I don’t know quite how much time had passed, or how the others had finally been alerted to the news but, ever so subtlety, a party goer approached our group. We were lying on our backs watching the stars blur into each other across the sky. “Run.” No particular tone. No emotion. No panic. Just “Run.”
Christina, Rachel and myself followed Mark thinking he would clue us in to what was going on, certain that a man so calm must know what he’s doing. Jake, who in a fit of panic completely forgot about his girlfriend Christina, took off in the opposite direction with one of Andrei’s other friends, Ivan. In my drunken panic, my underage mind thought of nothing but reliving myself of any evidence that we had been drinking. It hadn’t occurred to me that I smelt like an American sorority girl on spring break. I threw the tequila into the bushes but pushed the drinking games to the bottom of my bag, unable to part with them. We ran as quickly as we could through the park towards the main road. Half way along we stopped to regroup. Some of the others had caught up and Christina had gotten a broken phone call from Jake. Out of the dark green grass we saw a figure in the distance. We turned off our torches and stood frozen.
When you’re 16 years old and you think your going to be arrested the first thing that comes to mind is how your parents will react. When you’re 16 years old, about to be arrested and your parents are in another country, you wonder how your guardian grandparents will react. It’s hard to say how two Cypriots in their early 80’s with specific ideas about how a young lady should present herself, would react to their 16 year old granddaughter being arrested at 10:30 in the evening for drinking in a public park. They were going to kill me. And then they were going to call my father. And then I’d be on the first plane back to England. And then he would kill me. Shaking in my flip flops, my mind searched for answers. I needed a game plan. There were so many choices. Should I tell the whole truth and nothing but the truth? Should I lie? Would I get caught lying? If I got caught lying would it make the situation worse? If I told the truth would I be ridiculed by my peers for not at least trying to lie? Great! Panic and peer pressure. What a wonderful combination. I could feel my brain dancing the same way my bladder had been dancing that afternoon.

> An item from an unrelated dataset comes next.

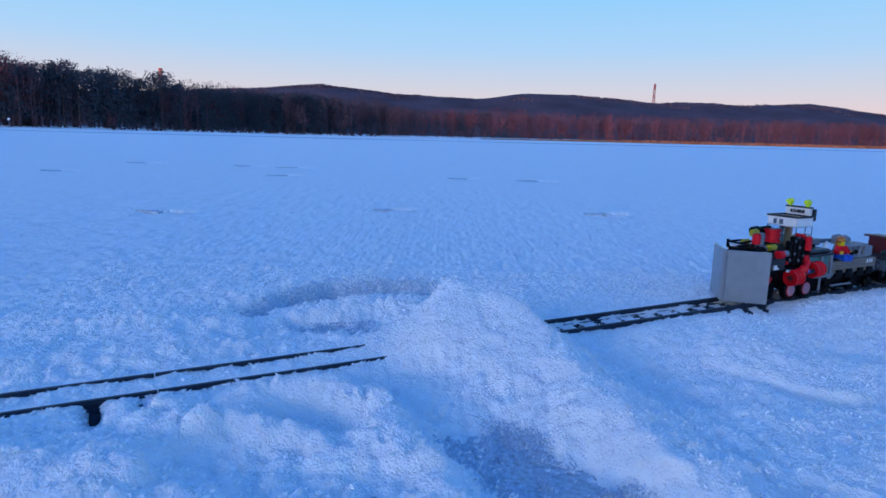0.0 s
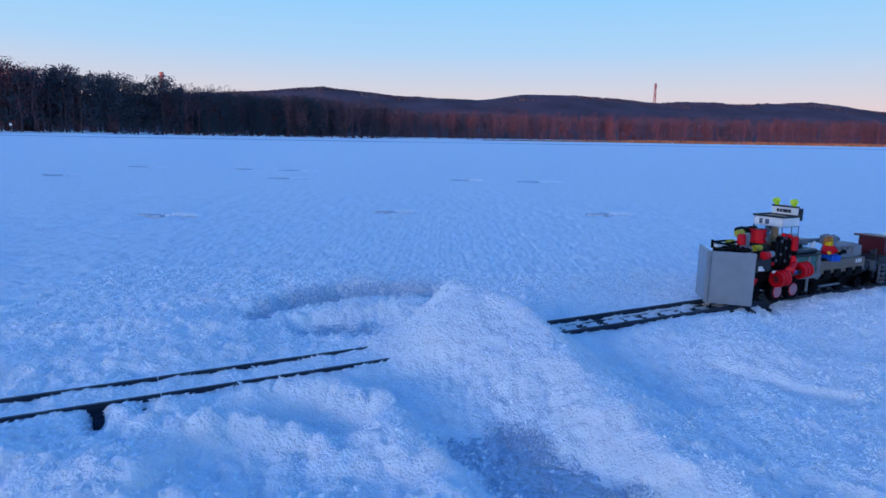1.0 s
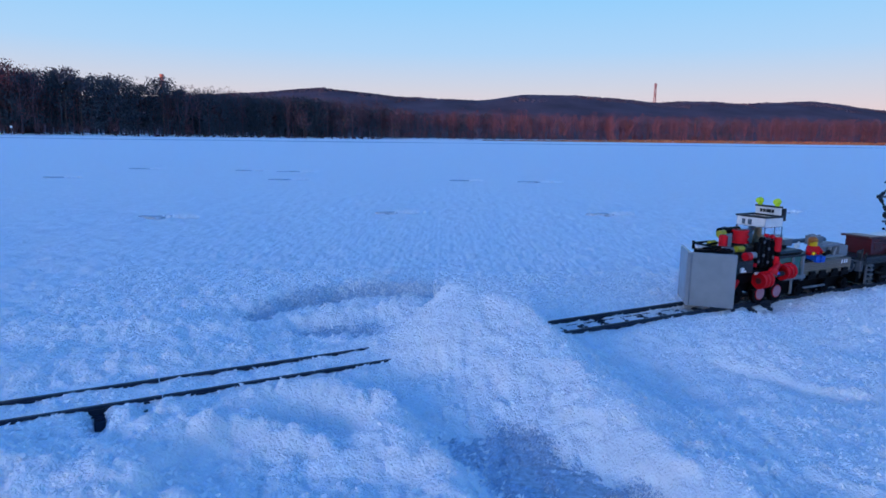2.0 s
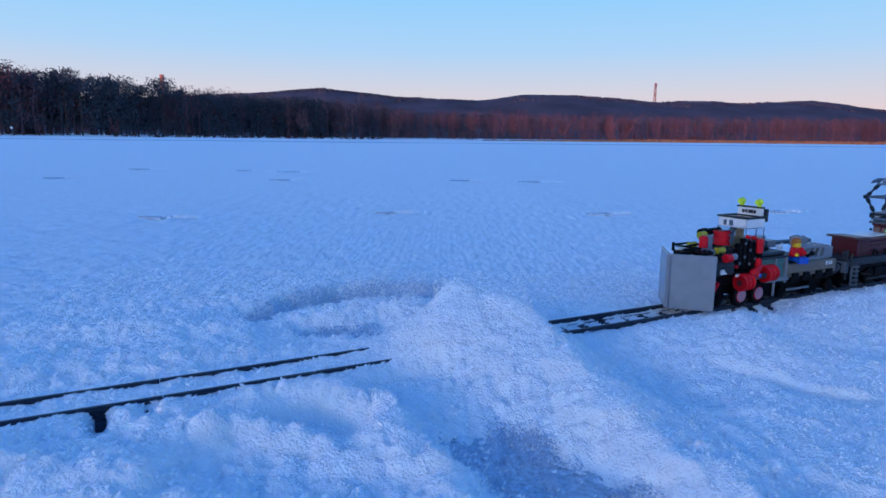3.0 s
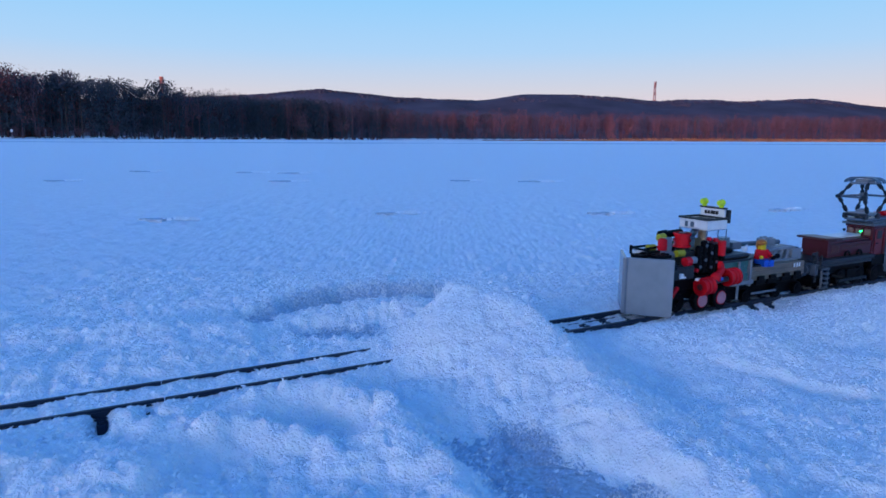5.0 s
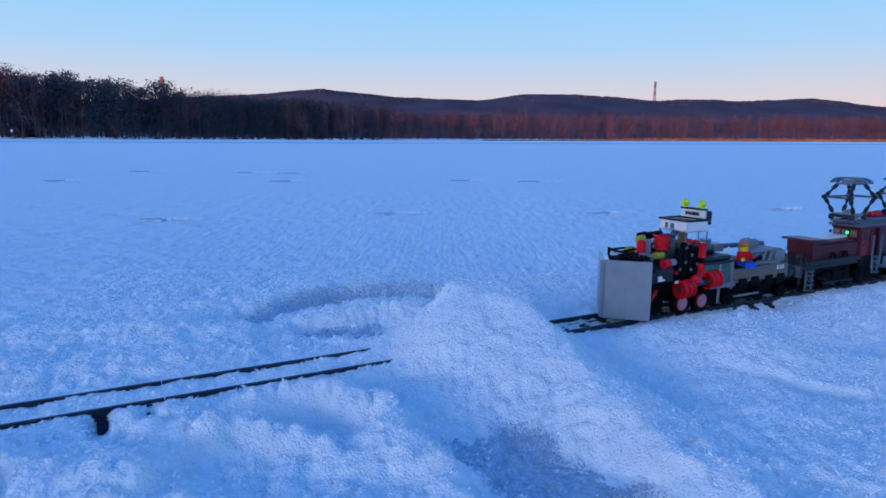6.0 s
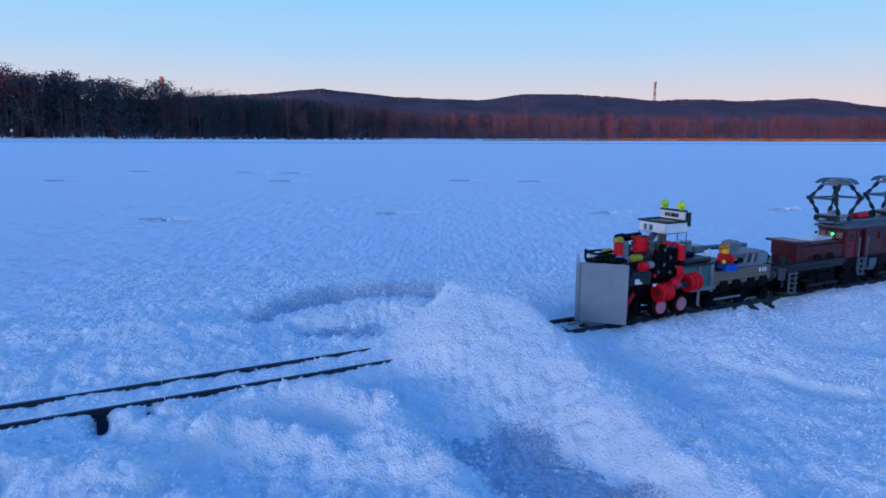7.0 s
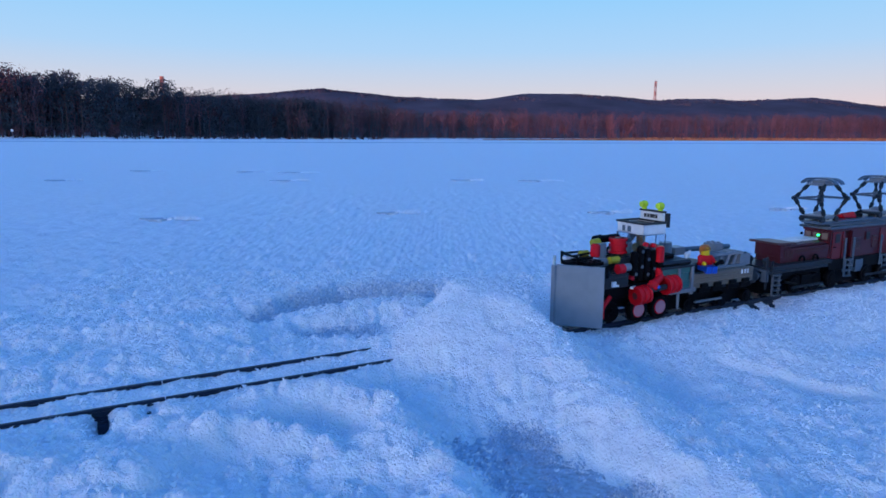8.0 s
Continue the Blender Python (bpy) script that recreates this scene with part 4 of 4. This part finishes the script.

The figure in the distance got closer. It turned out to be Jake. Huffing and puffing with a huge grin on his face he emerged from the darkness and I had never been happier to see his face. The story he told was shocking. He had seen things you couldn’t imagine. In the wilderness he learnt of the harsh world we were living in and he had emerged a free man and more enlightened than he could have ever wished to be. Well, sort of, I exaggerate. He managed to get away. Ivan and him had been stopped and searched. Once they had realised that Jake was in fact Cypriot they became more interested in the other young lad. They barely looked into his bag but decided to take Ivan in for questioning. Jake saw an opportunity and snuck off.
As angry as we were about the whole situation it seemed like the police were moving in a different direction and nothing was going to happen to us that night. We weren’t going to stick around and find out. We sat in the bakery outside the park and watched the squad cars that had been looking for us drive home to their bitter, ignored wives.

Andrei’s night turned out to be quite different. He returned to the scene of the party to cover up his bike. Still with no actual licence or insurance he couldn’t afford to have it identified. On his way back the police stopped him and he was taken in as well. In his bag the police discovered some pills. Andrei suffers from hay fever as well as several other allergies. But the police kept them just in case. He had birthday presents on him too. A carton of cigarettes. The police kept them too. He was underage and they’d fetch a pretty buck at the next police auction, if the officers didn’t smoke them themselves. And a suspicious brown clump of soil and hay preserved in a bulb of thick glass. The arresting officer turned his harsh eyes towards the boy and asked brutally, “What is this?” And Andrei, truthfully and honestly turned to the man who had ruined his birthday and replied, “Shit. It’s shit.” For reasons that cannot be explained they kept the shit and all.